>> Start
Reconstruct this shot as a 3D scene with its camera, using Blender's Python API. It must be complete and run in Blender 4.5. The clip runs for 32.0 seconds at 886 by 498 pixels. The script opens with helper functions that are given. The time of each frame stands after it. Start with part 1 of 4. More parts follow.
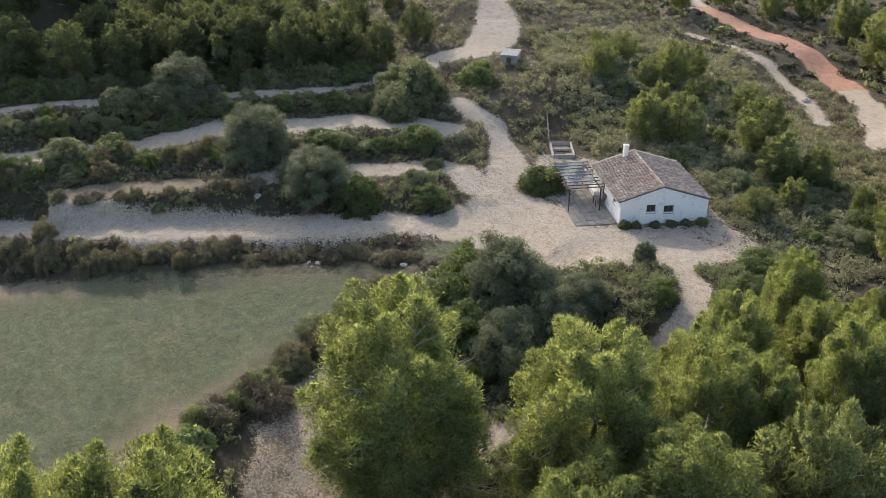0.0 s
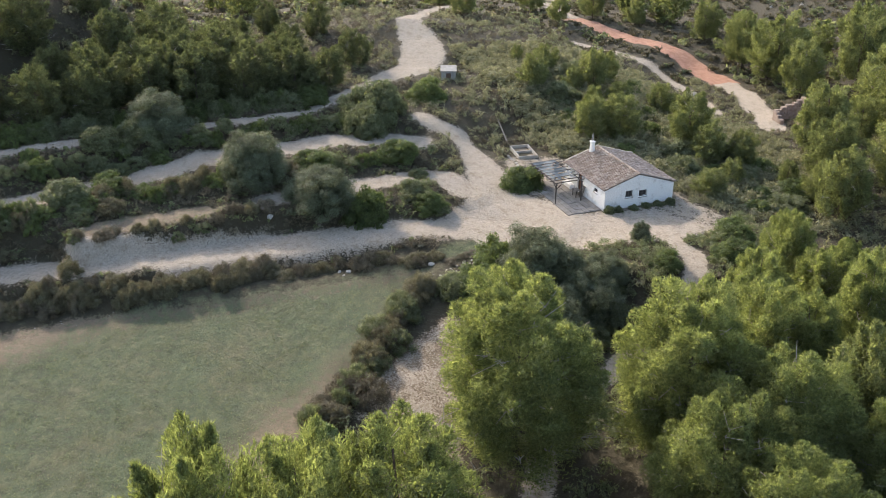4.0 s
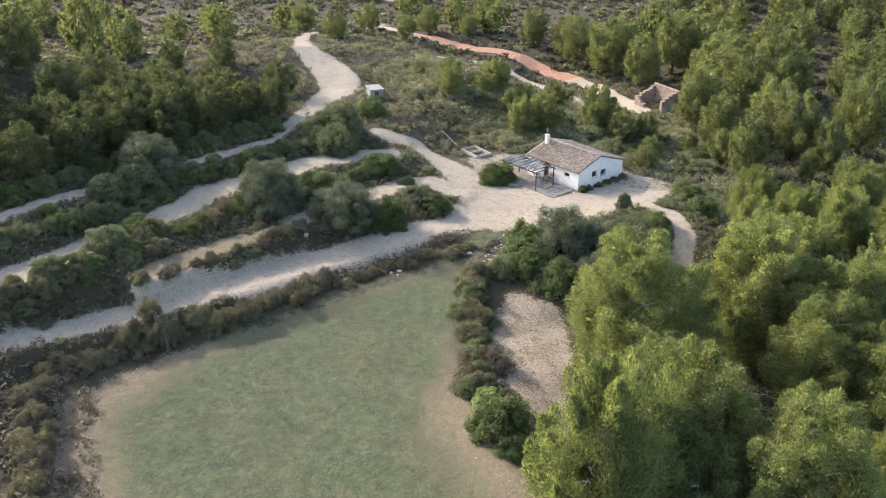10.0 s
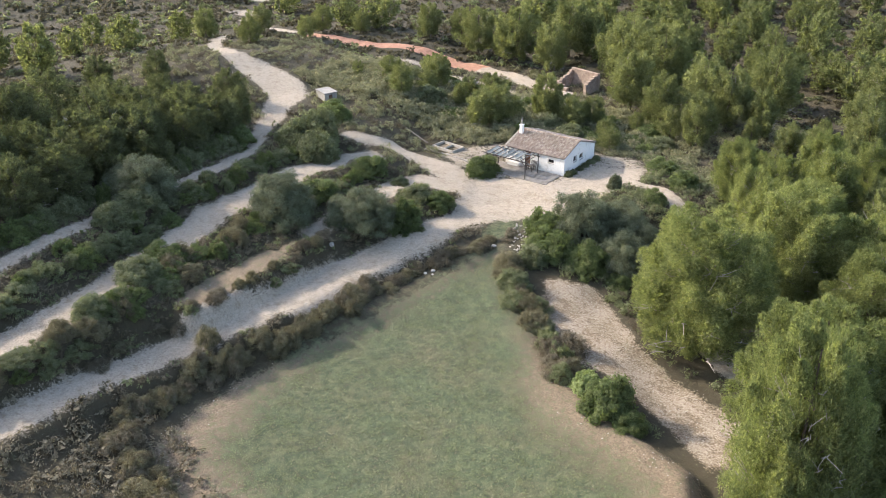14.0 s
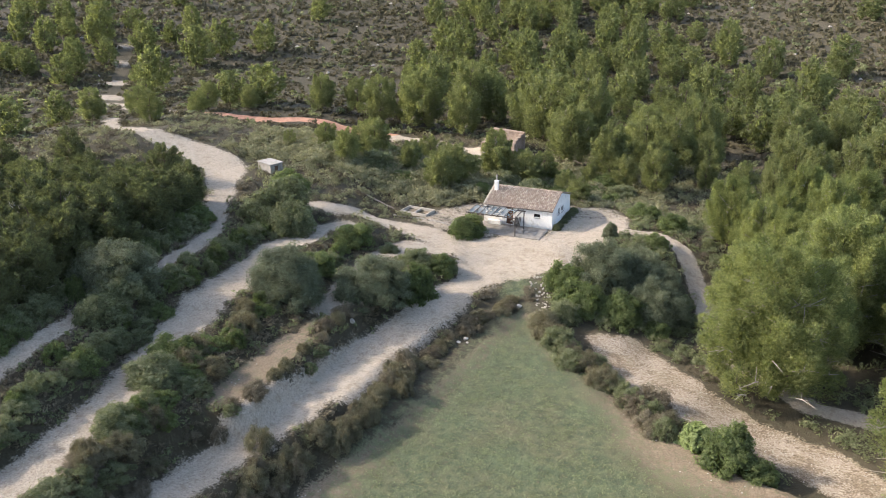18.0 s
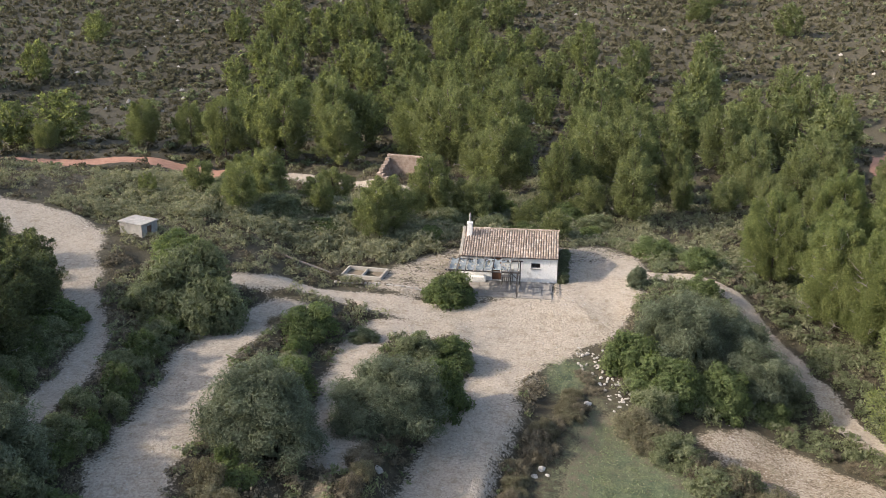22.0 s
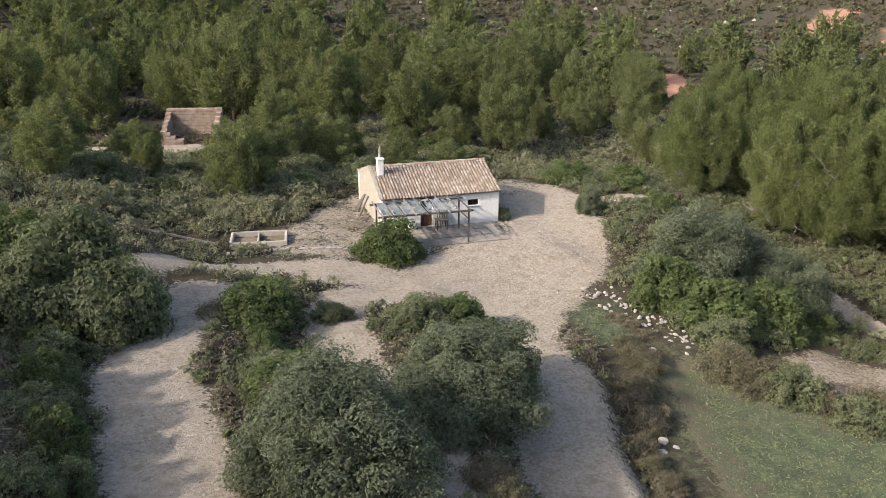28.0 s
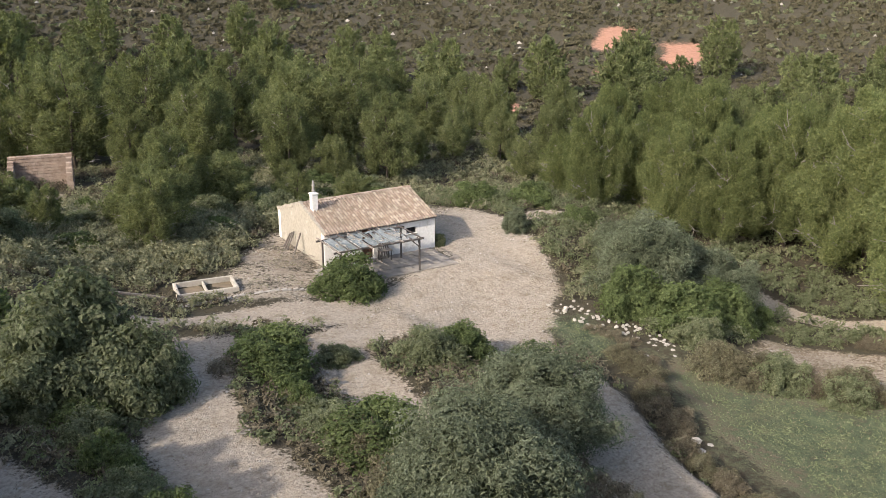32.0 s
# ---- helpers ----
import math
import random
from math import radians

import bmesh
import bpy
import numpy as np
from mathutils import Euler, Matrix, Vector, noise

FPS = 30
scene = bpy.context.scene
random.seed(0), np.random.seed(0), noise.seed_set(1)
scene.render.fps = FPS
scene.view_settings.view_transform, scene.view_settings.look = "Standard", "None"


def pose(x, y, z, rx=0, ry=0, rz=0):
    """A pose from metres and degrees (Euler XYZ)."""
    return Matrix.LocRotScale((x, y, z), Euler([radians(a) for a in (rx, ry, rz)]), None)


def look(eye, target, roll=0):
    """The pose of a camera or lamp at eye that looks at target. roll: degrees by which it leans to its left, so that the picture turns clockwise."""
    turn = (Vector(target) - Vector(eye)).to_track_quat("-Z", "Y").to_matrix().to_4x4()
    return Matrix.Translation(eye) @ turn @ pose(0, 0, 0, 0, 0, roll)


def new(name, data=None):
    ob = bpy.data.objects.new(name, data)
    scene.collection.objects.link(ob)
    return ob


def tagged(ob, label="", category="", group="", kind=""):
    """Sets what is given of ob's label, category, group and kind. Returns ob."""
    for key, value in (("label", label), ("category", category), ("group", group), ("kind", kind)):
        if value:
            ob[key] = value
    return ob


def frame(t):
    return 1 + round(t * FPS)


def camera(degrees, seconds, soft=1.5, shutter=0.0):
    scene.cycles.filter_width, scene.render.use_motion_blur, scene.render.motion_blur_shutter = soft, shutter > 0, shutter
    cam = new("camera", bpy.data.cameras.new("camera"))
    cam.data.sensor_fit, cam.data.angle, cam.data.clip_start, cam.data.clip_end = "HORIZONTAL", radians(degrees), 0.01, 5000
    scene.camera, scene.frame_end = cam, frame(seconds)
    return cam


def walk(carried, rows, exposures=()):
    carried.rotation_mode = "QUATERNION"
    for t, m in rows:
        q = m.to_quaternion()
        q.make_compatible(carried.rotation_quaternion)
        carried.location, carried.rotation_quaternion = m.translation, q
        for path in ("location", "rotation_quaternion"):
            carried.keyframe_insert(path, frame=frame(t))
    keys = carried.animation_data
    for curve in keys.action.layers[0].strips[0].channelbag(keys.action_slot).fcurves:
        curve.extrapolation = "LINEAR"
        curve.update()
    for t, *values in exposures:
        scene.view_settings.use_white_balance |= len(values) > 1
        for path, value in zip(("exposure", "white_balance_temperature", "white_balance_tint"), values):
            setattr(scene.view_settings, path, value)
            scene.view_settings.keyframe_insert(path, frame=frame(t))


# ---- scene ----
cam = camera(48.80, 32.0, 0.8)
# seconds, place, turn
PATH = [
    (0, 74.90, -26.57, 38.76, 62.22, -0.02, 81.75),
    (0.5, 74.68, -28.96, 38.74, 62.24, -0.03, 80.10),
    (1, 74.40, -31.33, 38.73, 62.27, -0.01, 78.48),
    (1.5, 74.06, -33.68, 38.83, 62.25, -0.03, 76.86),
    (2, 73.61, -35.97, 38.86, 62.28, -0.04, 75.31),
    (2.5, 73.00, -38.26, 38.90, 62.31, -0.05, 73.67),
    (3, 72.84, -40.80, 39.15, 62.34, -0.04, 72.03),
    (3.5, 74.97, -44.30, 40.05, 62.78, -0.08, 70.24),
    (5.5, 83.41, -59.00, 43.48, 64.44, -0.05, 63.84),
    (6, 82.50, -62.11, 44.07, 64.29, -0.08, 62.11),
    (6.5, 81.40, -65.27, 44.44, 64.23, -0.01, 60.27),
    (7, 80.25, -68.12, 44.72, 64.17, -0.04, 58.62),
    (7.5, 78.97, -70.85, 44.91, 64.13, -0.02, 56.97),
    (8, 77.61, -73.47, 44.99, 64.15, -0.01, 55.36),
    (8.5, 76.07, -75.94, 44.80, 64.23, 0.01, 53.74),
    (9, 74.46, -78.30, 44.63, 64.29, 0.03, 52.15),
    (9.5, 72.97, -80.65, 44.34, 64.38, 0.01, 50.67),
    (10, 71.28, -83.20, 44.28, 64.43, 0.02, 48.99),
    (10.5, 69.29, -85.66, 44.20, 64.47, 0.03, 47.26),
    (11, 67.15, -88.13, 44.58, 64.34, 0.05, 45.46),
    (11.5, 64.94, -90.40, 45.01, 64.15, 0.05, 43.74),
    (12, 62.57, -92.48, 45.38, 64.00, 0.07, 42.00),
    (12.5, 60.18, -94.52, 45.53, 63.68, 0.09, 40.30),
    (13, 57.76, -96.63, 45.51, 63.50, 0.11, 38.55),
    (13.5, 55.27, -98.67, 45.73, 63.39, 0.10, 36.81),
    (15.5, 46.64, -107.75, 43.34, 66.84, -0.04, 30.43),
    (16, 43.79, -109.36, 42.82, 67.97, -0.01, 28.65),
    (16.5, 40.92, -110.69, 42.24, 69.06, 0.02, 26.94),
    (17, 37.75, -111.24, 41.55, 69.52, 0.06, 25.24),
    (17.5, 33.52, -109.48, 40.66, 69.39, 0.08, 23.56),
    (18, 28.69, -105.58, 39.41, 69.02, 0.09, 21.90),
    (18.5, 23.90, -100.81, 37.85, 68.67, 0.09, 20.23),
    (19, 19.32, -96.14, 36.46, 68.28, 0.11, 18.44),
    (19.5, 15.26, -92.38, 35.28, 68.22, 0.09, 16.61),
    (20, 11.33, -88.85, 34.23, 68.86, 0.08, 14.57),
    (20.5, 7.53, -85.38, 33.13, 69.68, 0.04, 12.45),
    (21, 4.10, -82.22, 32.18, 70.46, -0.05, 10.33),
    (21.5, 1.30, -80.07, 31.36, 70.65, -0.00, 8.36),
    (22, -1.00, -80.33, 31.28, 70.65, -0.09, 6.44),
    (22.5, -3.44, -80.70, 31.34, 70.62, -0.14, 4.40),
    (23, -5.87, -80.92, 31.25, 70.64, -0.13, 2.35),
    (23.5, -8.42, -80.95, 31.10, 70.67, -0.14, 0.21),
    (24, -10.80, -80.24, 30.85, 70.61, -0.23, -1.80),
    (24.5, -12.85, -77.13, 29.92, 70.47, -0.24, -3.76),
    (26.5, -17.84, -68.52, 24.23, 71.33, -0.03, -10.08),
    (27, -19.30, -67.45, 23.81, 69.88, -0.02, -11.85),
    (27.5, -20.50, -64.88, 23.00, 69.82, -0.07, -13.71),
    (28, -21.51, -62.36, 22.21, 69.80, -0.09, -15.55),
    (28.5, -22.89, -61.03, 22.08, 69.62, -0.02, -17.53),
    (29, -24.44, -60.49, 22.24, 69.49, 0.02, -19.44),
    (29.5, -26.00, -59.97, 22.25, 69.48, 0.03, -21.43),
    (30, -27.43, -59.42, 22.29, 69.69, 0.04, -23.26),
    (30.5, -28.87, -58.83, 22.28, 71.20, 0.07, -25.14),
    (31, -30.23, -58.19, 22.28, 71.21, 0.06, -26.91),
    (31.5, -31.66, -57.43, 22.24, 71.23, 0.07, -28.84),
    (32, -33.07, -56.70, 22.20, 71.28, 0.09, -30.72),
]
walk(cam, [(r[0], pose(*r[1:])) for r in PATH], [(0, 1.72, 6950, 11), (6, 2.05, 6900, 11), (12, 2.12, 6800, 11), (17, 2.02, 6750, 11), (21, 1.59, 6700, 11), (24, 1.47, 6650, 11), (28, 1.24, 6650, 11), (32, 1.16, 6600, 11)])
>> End
WRITTEN EXERCISE: Return verbatim the lines that run from the line containing "keys = carried.animation_data" through the line containing "scene.view_settings.keyframe_insert(path, frame=frame(t))", inclusive.

THE COMPLETED TASK:
    keys = carried.animation_data
    for curve in keys.action.layers[0].strips[0].channelbag(keys.action_slot).fcurves:
        curve.extrapolation = "LINEAR"
        curve.update()
    for t, *values in exposures:
        scene.view_settings.use_white_balance |= len(values) > 1
        for path, value in zip(("exposure", "white_balance_temperature", "white_balance_tint"), values):
            setattr(scene.view_settings, path, value)
            scene.view_settings.keyframe_insert(path, frame=frame(t))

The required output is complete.